PROBLEM STATEMENT —
Write out the whole listing again, exactly.

[Start GIVEN MATERIAL]

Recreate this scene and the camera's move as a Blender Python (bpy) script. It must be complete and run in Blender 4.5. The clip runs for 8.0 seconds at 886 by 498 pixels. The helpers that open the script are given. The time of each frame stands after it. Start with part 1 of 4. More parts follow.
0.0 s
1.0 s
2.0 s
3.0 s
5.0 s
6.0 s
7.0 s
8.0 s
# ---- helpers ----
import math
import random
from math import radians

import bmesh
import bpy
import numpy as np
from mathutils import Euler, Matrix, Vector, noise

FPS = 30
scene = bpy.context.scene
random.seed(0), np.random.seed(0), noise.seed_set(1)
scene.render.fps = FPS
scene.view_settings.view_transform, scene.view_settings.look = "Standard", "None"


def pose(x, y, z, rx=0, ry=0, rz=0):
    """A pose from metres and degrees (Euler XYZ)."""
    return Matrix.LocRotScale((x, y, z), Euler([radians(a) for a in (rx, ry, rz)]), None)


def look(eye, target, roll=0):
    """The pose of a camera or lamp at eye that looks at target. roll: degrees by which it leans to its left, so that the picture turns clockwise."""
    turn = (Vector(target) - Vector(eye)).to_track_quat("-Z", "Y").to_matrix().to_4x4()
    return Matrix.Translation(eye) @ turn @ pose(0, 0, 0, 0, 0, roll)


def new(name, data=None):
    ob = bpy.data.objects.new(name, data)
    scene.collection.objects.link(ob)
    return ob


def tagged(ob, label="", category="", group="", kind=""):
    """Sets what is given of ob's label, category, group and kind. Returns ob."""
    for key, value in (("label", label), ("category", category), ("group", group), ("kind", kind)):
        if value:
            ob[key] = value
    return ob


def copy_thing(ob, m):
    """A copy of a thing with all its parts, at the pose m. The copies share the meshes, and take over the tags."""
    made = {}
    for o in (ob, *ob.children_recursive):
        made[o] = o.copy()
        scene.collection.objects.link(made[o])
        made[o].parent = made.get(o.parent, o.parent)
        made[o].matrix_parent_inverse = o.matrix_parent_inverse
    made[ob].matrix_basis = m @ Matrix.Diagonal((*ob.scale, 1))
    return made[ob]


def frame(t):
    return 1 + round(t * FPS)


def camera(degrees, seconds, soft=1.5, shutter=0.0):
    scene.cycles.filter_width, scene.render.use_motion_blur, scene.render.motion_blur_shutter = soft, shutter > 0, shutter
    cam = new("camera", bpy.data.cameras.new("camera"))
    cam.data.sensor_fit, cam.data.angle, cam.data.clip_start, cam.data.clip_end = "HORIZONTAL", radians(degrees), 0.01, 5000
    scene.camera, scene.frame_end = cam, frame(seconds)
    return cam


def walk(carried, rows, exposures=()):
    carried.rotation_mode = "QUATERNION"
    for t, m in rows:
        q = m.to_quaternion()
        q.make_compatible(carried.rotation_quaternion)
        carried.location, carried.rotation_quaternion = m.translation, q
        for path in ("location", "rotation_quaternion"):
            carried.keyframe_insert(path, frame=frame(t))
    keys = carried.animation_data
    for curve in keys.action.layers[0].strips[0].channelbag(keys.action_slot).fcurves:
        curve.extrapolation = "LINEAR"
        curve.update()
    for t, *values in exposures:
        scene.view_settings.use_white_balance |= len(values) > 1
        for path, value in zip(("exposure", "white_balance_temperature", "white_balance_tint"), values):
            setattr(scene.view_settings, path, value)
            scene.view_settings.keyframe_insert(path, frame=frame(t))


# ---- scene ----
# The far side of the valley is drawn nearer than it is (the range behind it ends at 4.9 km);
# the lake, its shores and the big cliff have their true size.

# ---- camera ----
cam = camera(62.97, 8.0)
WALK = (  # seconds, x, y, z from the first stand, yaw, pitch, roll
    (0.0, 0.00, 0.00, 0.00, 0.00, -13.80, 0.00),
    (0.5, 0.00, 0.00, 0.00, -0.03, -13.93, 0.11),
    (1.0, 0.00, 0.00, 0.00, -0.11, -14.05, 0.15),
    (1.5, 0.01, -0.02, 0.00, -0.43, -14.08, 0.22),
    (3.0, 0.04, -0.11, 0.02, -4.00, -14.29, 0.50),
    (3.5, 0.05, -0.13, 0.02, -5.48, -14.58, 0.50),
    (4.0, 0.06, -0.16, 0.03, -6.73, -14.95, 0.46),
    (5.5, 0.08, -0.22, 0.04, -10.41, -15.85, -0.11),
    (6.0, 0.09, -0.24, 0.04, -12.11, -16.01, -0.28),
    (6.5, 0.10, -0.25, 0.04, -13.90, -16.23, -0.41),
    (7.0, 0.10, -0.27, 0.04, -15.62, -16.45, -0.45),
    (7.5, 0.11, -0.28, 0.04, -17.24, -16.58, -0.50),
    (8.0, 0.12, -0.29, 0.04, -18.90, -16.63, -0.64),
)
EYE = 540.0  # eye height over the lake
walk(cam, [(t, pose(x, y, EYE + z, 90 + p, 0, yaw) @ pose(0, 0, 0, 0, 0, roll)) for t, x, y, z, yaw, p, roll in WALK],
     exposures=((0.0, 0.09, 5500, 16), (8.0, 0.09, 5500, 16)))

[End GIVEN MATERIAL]

TASK SOLUTION —
Recreate this scene and the camera's move as a Blender Python (bpy) script. It must be complete and run in Blender 4.5. The clip runs for 8.0 seconds at 886 by 498 pixels. The helpers that open the script are given. The time of each frame stands after it. Start with part 1 of 4. More parts follow.
0.0 s
1.0 s
2.0 s
3.0 s
5.0 s
6.0 s
7.0 s
8.0 s
# ---- helpers ----
import math
import random
from math import radians

import bmesh
import bpy
import numpy as np
from mathutils import Euler, Matrix, Vector, noise

FPS = 30
scene = bpy.context.scene
random.seed(0), np.random.seed(0), noise.seed_set(1)
scene.render.fps = FPS
scene.view_settings.view_transform, scene.view_settings.look = "Standard", "None"


def pose(x, y, z, rx=0, ry=0, rz=0):
    """A pose from metres and degrees (Euler XYZ)."""
    return Matrix.LocRotScale((x, y, z), Euler([radians(a) for a in (rx, ry, rz)]), None)


def look(eye, target, roll=0):
    """The pose of a camera or lamp at eye that looks at target. roll: degrees by which it leans to its left, so that the picture turns clockwise."""
    turn = (Vector(target) - Vector(eye)).to_track_quat("-Z", "Y").to_matrix().to_4x4()
    return Matrix.Translation(eye) @ turn @ pose(0, 0, 0, 0, 0, roll)


def new(name, data=None):
    ob = bpy.data.objects.new(name, data)
    scene.collection.objects.link(ob)
    return ob


def tagged(ob, label="", category="", group="", kind=""):
    """Sets what is given of ob's label, category, group and kind. Returns ob."""
    for key, value in (("label", label), ("category", category), ("group", group), ("kind", kind)):
        if value:
            ob[key] = value
    return ob


def copy_thing(ob, m):
    """A copy of a thing with all its parts, at the pose m. The copies share the meshes, and take over the tags."""
    made = {}
    for o in (ob, *ob.children_recursive):
        made[o] = o.copy()
        scene.collection.objects.link(made[o])
        made[o].parent = made.get(o.parent, o.parent)
        made[o].matrix_parent_inverse = o.matrix_parent_inverse
    made[ob].matrix_basis = m @ Matrix.Diagonal((*ob.scale, 1))
    return made[ob]


def frame(t):
    return 1 + round(t * FPS)


def camera(degrees, seconds, soft=1.5, shutter=0.0):
    scene.cycles.filter_width, scene.render.use_motion_blur, scene.render.motion_blur_shutter = soft, shutter > 0, shutter
    cam = new("camera", bpy.data.cameras.new("camera"))
    cam.data.sensor_fit, cam.data.angle, cam.data.clip_start, cam.data.clip_end = "HORIZONTAL", radians(degrees), 0.01, 5000
    scene.camera, scene.frame_end = cam, frame(seconds)
    return cam


def walk(carried, rows, exposures=()):
    carried.rotation_mode = "QUATERNION"
    for t, m in rows:
        q = m.to_quaternion()
        q.make_compatible(carried.rotation_quaternion)
        carried.location, carried.rotation_quaternion = m.translation, q
        for path in ("location", "rotation_quaternion"):
            carried.keyframe_insert(path, frame=frame(t))
    keys = carried.animation_data
    for curve in keys.action.layers[0].strips[0].channelbag(keys.action_slot).fcurves:
        curve.extrapolation = "LINEAR"
        curve.update()
    for t, *values in exposures:
        scene.view_settings.use_white_balance |= len(values) > 1
        for path, value in zip(("exposure", "white_balance_temperature", "white_balance_tint"), values):
            setattr(scene.view_settings, path, value)
            scene.view_settings.keyframe_insert(path, frame=frame(t))


# ---- scene ----
# The far side of the valley is drawn nearer than it is (the range behind it ends at 4.9 km);
# the lake, its shores and the big cliff have their true size.

# ---- camera ----
cam = camera(62.97, 8.0)
WALK = (  # seconds, x, y, z from the first stand, yaw, pitch, roll
    (0.0, 0.00, 0.00, 0.00, 0.00, -13.80, 0.00),
    (0.5, 0.00, 0.00, 0.00, -0.03, -13.93, 0.11),
    (1.0, 0.00, 0.00, 0.00, -0.11, -14.05, 0.15),
    (1.5, 0.01, -0.02, 0.00, -0.43, -14.08, 0.22),
    (3.0, 0.04, -0.11, 0.02, -4.00, -14.29, 0.50),
    (3.5, 0.05, -0.13, 0.02, -5.48, -14.58, 0.50),
    (4.0, 0.06, -0.16, 0.03, -6.73, -14.95, 0.46),
    (5.5, 0.08, -0.22, 0.04, -10.41, -15.85, -0.11),
    (6.0, 0.09, -0.24, 0.04, -12.11, -16.01, -0.28),
    (6.5, 0.10, -0.25, 0.04, -13.90, -16.23, -0.41),
    (7.0, 0.10, -0.27, 0.04, -15.62, -16.45, -0.45),
    (7.5, 0.11, -0.28, 0.04, -17.24, -16.58, -0.50),
    (8.0, 0.12, -0.29, 0.04, -18.90, -16.63, -0.64),
)
EYE = 540.0  # eye height over the lake
walk(cam, [(t, pose(x, y, EYE + z, 90 + p, 0, yaw) @ pose(0, 0, 0, 0, 0, roll)) for t, x, y, z, yaw, p, roll in WALK],
     exposures=((0.0, 0.09, 5500, 16), (8.0, 0.09, 5500, 16)))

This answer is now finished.